I’ll be blogging about the Report on Varsity Athletics a lot over the next couple of days. It provides a convenient discussion of what a “tip” is — a term that, as far as I know, was not used publicly at Williams in the 80’s.
The word “tips” is a misnomer, because what are called “tips” do not tip the balance when all other things are equal. Tips more accurately should be seen as “coaches’ preferences.” Coaches are allocated a certain number of choices per year, depending on the sport. These preferences, when ratified by the Admissions office, are what are called “tips.”
In other words, tips are students who would not have gotten in if not for their ability on the field. Williams should end the practice of tips.

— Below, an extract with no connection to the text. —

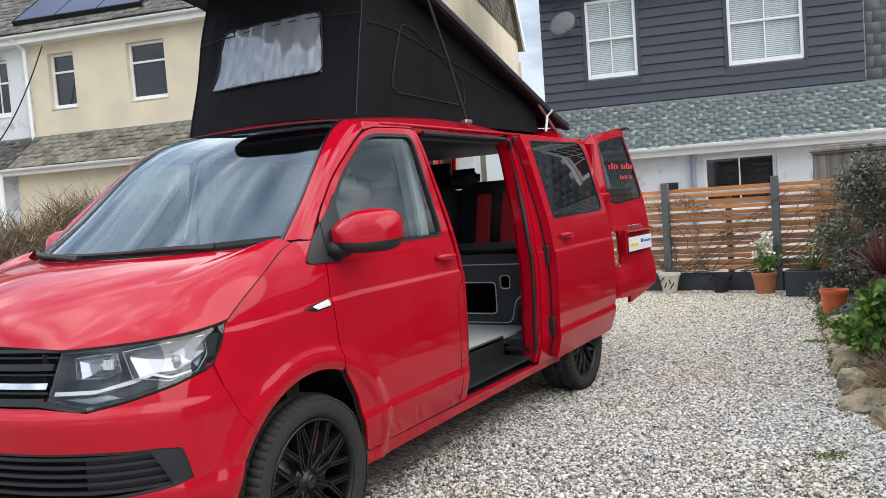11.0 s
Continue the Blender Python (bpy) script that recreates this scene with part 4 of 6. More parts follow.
part("trunk", tube_bm([(0, 0, 0), (0.01, 0, 0.2), (0.0, 0.01, 0.40)], 0.04, 10, radii=[0.05, 0.04, 0.035]), M_BARK, cor)
link("leaves", blades_mesh("leaves", 120, (0, 0, 0.38), 0.52, 0.026, 31, (-5, 86), 0.22, 0.02), M_LEAF_RED, cor)["kind"] = "stuff"
cl_ = thing("climber", pose(0.9, 8.28, 0), "thin bare climber spread over the slatted fence", "plant")
cr = np.random.default_rng(33)
for k in range(30):
    x, z, pts = cr.uniform(-1.0, 0.8), 0.25, []
    dx = cr.uniform(-0.16, 0.22)
    for j in range(12):
        pts.append((float(x), float(cr.uniform(-0.03, 0.03)), float(z)))
        x, z = x + dx + cr.normal(0, 0.05), min(z + cr.uniform(0.02, 0.15), 1.62)
    part("stem", tube_bm(pts, 0.006, 5, radii=[0.008 - 0.0005 * j for j in range(12)]), M_BARK, cl_)
link("leaves", crown_mesh("leaves", 2300, [(cr.uniform(-1.6, 1.6), 0, cr.uniform(0.30, 1.30), 0.18, 0.04, 0.10) for _ in range(40)], 0.032, 34, 0.35), M_TWIG, cl_)["kind"] = "stuff"


def pot(name, x, y, r0, r1, h, mat, label, rim=0.02, group=""):
    p = thing(name, pose(x, y, 0), label, "pot", group)
    part("body", lathe_bm([(0.0, 0.0), (r0, 0.0), (r0 + (r1 - r0) * 0.5, h * 0.5), (r1, h - rim * 1.6), (r1 + rim * 0.5, h - rim * 1.5), (r1 + rim * 0.5, h), (r1 - 0.012, h), (r1 - 0.02, h - 0.05), (0.0, h - 0.05)], 28), mat, p, smooth=False)
    part("soil", lathe_bm([(0.0, h - 0.028), (r1 - 0.014, h - 0.032)], 20), M_SOIL, p)
    return p


pot("plant_pot", 0.18, 8.12, 0.085, 0.135, 0.26, M_CREAM_POT, "cream glazed plant pot with dark leaf pattern")
for k, (dx, z, r) in enumerate(((-0.02, 0.12, 22), (0.03, 0.17, -18), (-0.05, 0.20, 40), (0.06, 0.10, 30))):
    b = box_bm(-0.007, 0.007, -0.003, 0.003, -0.05, 0.05, 0.002)
    b.transform(pose(0.18 + dx, 8.12 - 0.112 - (z - 0.1) * 0.13, z, -8, r, 0))
    part("painted_leaf", b, M_GLOSS_BLACK, bpy.data.objects["plant_pot"]).matrix_parent_inverse = pose(0.18, 8.12, 0).inverted()
pot("plant_pot", 0.83, 8.14, 0.085, 0.13, 0.21, M_BLACK_POT, "black glazed plant pot on the gravel")
pt = pot("plant_pot", 1.37, 8.06, 0.11, 0.145, 0.26, M_TERRA, "terracotta plant pot with white flowering plant")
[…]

The formal process begins with a review of all applications by the Admissions Department, in which two ratings are assigned. The first is the academic ranking on a 1 to 9 scale; the second is the extra-curricular ranking. Williams has, in effect, two kinds of admits. The first are those who are selected on a combination of the academic and extra-curricular ratings. Almost all students with academic rankings of 1 are accepted; about 65% of students with academic ratings of 2 are accepted, with extra-curricular activities often being the deciding factor among academic 2s. The second kind of admits come from tips, who are students admitted for reasons of College policy (for example, athletics and legacies). The College never accepts applicants with an academic ranking of 8 or 9, and does not want too many 6s and 7s.
The report features no discussion of affirmative action at Williams. Reasonable enough — given that the topic here is athletics — but strange given the repeated references to legacy admissions. You can write a report which only discusses athletic admissions or you can write a report that discusses athletic admissions in the context of other sorts of admission preferences. But it seems strange to discuss only some sorts of admission preferences and not others. Then again, there is enough controversial material here already.
The report fails to provide any context concerning the academic ranking system. How different are 1s and 2s from 6s and 7s? Of course, there is no doubt a lot of information that goes into these numbers, but a rough guide — I’d settle for average SAT scores and high school rank — would be useful. Perhaps a lot of the problems cited in the report would go away if the College simply stopped admitting applicants — outstanding athletic ability not withstanding — with academic rankings of 6 or below.
Coaches’ preferences are spots in the incoming class set aside at the outset of the admissions process, with the Athletic Department now receiving 66. It then divvies them among the various teams, with some teams – football, for example – receiving more than other teams. The advantage of the system of coaches’ preferences, which was implemented in the early ’80s, is said to be that it allows coaches to get the players they want, providing they meet the academic standards set by the admissions office. Before the instituting of the coaches’ preference system, the admissions office admitted players, with more or less consultation with coaches (depending on the particular coach), on its own authority. Sometimes the players were not very good, sometimes they were not the players preferred by coaches, and sometimes the players, since admitted through normal channels, chose not to come to Williams. As a result, the College had to admit many more athletes than it needed, and hoped that not too many and not too few in general, not too many or too few for particular teams, and not too many or too few for particular positions on particular teams, would attend Williams. The system was regarded, therefore, as unsatisfactory by both the Athletic Department and the Admissions Office. The current system – by allowing coaches to recommend athletes they prefer, to negotiate with the Admissions office in the event that they want too many weak students, and by limiting coaches to a specific number of spots, even if the admits choose not to attend Williams – promotes predictability and, judging from the coincidence of the coaches choice system and our records, athletic excellence.
Fascinating stuff. There is a great senior thesis in here somewhere. No where does the report mention that all these changes coincided, I think, with the beginning of Richard Nesbitt’s ’74 tenure as Director of Admissions. Say what you will about former Director of Admissions Phil Smith ’55, but tips did not occur on his watch.
The report does not note, although it seems obvious to me, that coaches actually have an incentive to tip extremely weak applicants, applicants who will not be admitted to a school anywhere near as good as Williams. After all, tips are a use it or lose it proposition — coaches have a “specific number of spots, even if the admits choose not to attend Williams.”
So, if you are a coach with the choice between tipping someone who may very well be accepted to Amherst (or Harvard) and someone who probably won’t get in anywhere nearly as “good” as Williams, you have an incentive to tip the latter. This is especially the case if there is a chance that the admissions office might admit the first applicant anyway, even without you using a spot.
My understanding is that the vast majority (greater than 90%?) of tips end up enrolling. Of course, this could be due to the fact that coaches only tip students that they know will attend Williams because they (the coaches) have talked with them and are convinced (correctly) that Williams is their first choice. Still, the incentives are what they are.
In any event, the Ad-Hoc Committee (as well as the College) deserves great credit for laying out the facts of the matter so clearly.